Silk‘s previous outing as a solo series proved to be a pleasant surprise among Marvel’s Spider-titles, taking a character who’d gotten a less than stellar introduction in the pages of Amazing Spider-Man, and making her into a charming, flawed, and believable hero. When the writing staff decided to have her strike out on her own under the able pen of Robbie Thompson, readers were treated to a Cindy Moon who has had to come to grips with learning to be a superhero while trying to solve the mystery of her missing family. The 7-issue series proved to be one of the stronger titles coming out of the Spider-Man offices, helped along greatly by Stacey Lee’s expressive line work and Ian Herring’s soft color palette. Then Secret Wars came along, killed the universe, and ended things in a blinding flash of light so we could get primed for (another) relaunch.
Despite my general distaste for Marvel’s relaunches, I can’t help but be happy to get my hands on this title again. That same creative team has thankfully returned, and we get a new (double-) twist on Cindy’s adventures.

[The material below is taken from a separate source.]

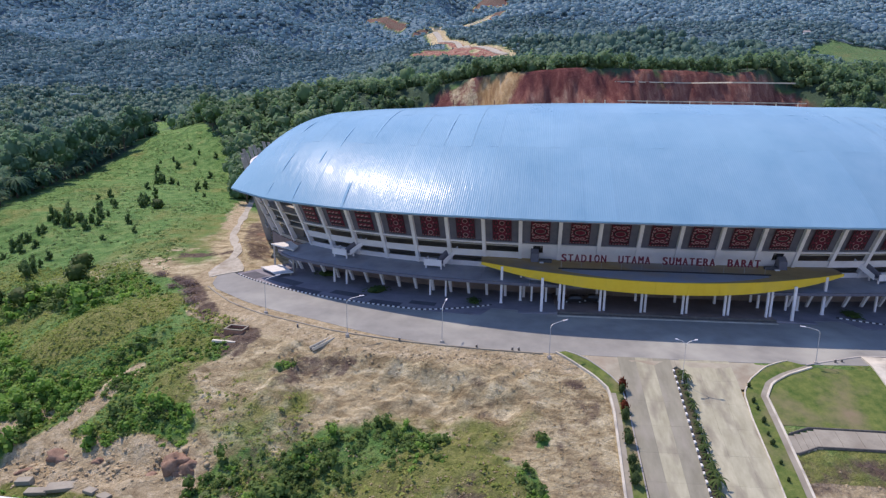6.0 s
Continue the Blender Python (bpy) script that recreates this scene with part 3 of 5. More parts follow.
    pale = np.maximum(pale, 0.52 * near_line(x, y, [(-112, 48), (-119, 50)], 4))
    pale = np.maximum(pale, 0.62 * tracks)
    pale = np.maximum(pale, 0.86 * gully - 0.9 * near_line(x, y, [(-106, -34.8), (-98, -36.2), (-84, -39.5), (-76, -42)], 1.9))
    pale = np.maximum(pale, 0.95 * near_line(x, y, [(-98.5, 23), (-98.2, 30), (-96.5, 33.5)], 4.2))
    pale = np.maximum(pale, 0.62 * near_line(x, y, [(-94, 36), (-86, 39)], 2.6))
    pale = np.maximum(pale, 0.76 * between(d, 26, 37, 2.5) * (x > -96) * (x < -15) * (y < 16))
    pale = np.maximum(pale, 0.42 * yard(x, y))
    scar = np.maximum(scar, 0.85 * yard(x, y))
    scar = np.maximum(scar, bare_slope(x, y))
    green = green - 0.8 * bare_slope(x, y)
    deep = np.maximum(deep, bare_slope(x, y))
    brown = np.maximum(brown, 0.62 * bare_slope(x, y))
    # values above 1 bring in the haze-blue ground tone, growing with distance
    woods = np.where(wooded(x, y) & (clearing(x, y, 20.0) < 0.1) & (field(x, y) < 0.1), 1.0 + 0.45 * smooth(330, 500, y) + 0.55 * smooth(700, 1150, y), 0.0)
    woods = np.where((x > -92) & (x < 133) & (y > 190) & (y < 300), np.maximum(smooth(-0.6, 0.6, y - cut_top(x)), smooth(127, 131, x)), woods)
    woods = np.maximum(woods, 0.5 * (field(x, y) > 0.1))
    green = green - 0.5 * clearing(x, y, 24.0) * (y > 600)
    green = np.maximum(green, 0.85 * field(x, y))
    olive = np.maximum(olive, 0.42 * field(x, y))
    more = np.stack([brown, olive, deep, 1 + 0 * x], -1).clip(0, 1).reshape(-1, 4)
    a = me.color_attributes.new("cover", "FLOAT_COLOR", "POINT")
    a.data.foreach_set("color", np.ascontiguousarray(more, np.float32).ravel())
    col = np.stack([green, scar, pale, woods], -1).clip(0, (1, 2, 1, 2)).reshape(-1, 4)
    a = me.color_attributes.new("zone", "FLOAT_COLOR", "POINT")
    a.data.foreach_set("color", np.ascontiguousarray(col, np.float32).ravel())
    tagged(new("ground", me), "rough open ground of dry straw, green meadow and red earth running up to forested hills", "ground", kind="structure")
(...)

As with the other post-Secret Wars titles, a considerable amount of time has passed between the end of the previous series and the relaunch, and we’re seeing a Cindy Moon who is in many ways the same character she was before, but with one important change: she’s trying to make the world think she’s gone villainess. Though there is clearly more to this setup than meets the eye, Silk has apparently made amends with Black Cat and has come to work for her organization. Despite Black Cat’s reservations about Cindy’s motivations, she seems happy to let Silk continue to be a thorn in the side of the Goblin Nation, as long as she keeps them from interfering with her criminal empire.
There is a lot going on in this issue, from the exposition of events in Cindy’s civilian life over the past few months to the ins and outs of her current activities in costume. While I hope this large swath of lost time will eventually be accounted for, the current setup serviceably brings readers up to speed and helps establish the basic premise of the title. Cindy’s dialog (both internal and external), while a little stilted in places, is still believable, and perfectly timed to deliver the mid-story reveal in a way that surprises unsuspecting readers.
I’m most pleased with the fact that Thompson has decided not to change Cindy too much in the time that’s passed. She’s in many ways still the developing hero she was in the previous iteration of her title: uncertain, introspective, alternately angry and cocky, and given to making dated pop-culture references. That she’s gone in this new direction doesn’t really change that, particularly when you consider her motivation for doing so, though it does set up the possibility of some riveting storytelling. If she’s already having a hard time keeping her stories straight at work with J. Jonah Jameson, you know things will only get more complex from here on out; check out Mockingbird’s appearances in this issue if you’re not sure what I mean.
Speaking of motivation, I think it’s important to point out Cindy’s brother, Albert, as the main reason for her going after the Goblin Nation. Albert was literally the last person Cindy saw, as the Marvel universe came crashing down upon everyone and everything to lead into Secret Wars. We don’t get much of his story, then or here, but it is both heartening to see them reunited as well as slightly disappointing that we don’t yet have more than the vaguest notion of how his story has propelled Cindy into the actions she’s taking at present. Hopefully his part will be expanded on over time.
My overall biggest complaint with the narrative revolves around the question of why we had to relaunch this title at all in the first place. I know that Secret Wars is the go-to reason, but it seems a pretty arbitrary one at this point–especially when you consider the fact that it still hasn’t wrapped up yet. Despite its universe-ending premise, it seems like it was another event story, and titles like Silk and Spider-Gwen needlessly suffered significant disruptions to their respective narratives in servicing its narrative and marketing needs.
Stacey Lee’s artwork continues to be a visual joy for this title. Whether she’s illustrating a high-flying fight scene, intense one-on-one conversations, or simply giving readers an idea of what’s going through Cindy’s head as she tries to figure out her next move, her clean, cartoonish style is both expressive and dynamic while deftly maintaining the narrative focus of Thompson’s script. Played in concert with Ian Herring’s colors, the artwork in this title alone makes it worth a look, even if you manage to have issues with the writing.
Perhaps Silk’s biggest issue right now is that it has a lot of competition from other Spider-titles, particularly Spider-Woman and Spider-Gwen, both of which feature excellent female leads and top-notch creative teams. Amazing Spider-Man, the flagship title, currently has a premise that has readers intrigued, and developments in the many other such titles make it a tight field from which to compete for reader dollars. For my part, I think Silk is worth sticking with–the creative team is great, the character has come to a noteworthy point in her development as a hero, and things only promise to get more exciting going forward. If you’ve read and enjoyed Silk’s previous series, or you’re looking for a Spider-title that features an intriguing female lead, you’ll want to give this iteration a try.
Silk gets a second strong first issue in 2015, with the same creative team that made her memorable in February. Good artwork, developing narrative that builds on the character from the previous series, and a promising setup make this title one worth checking out.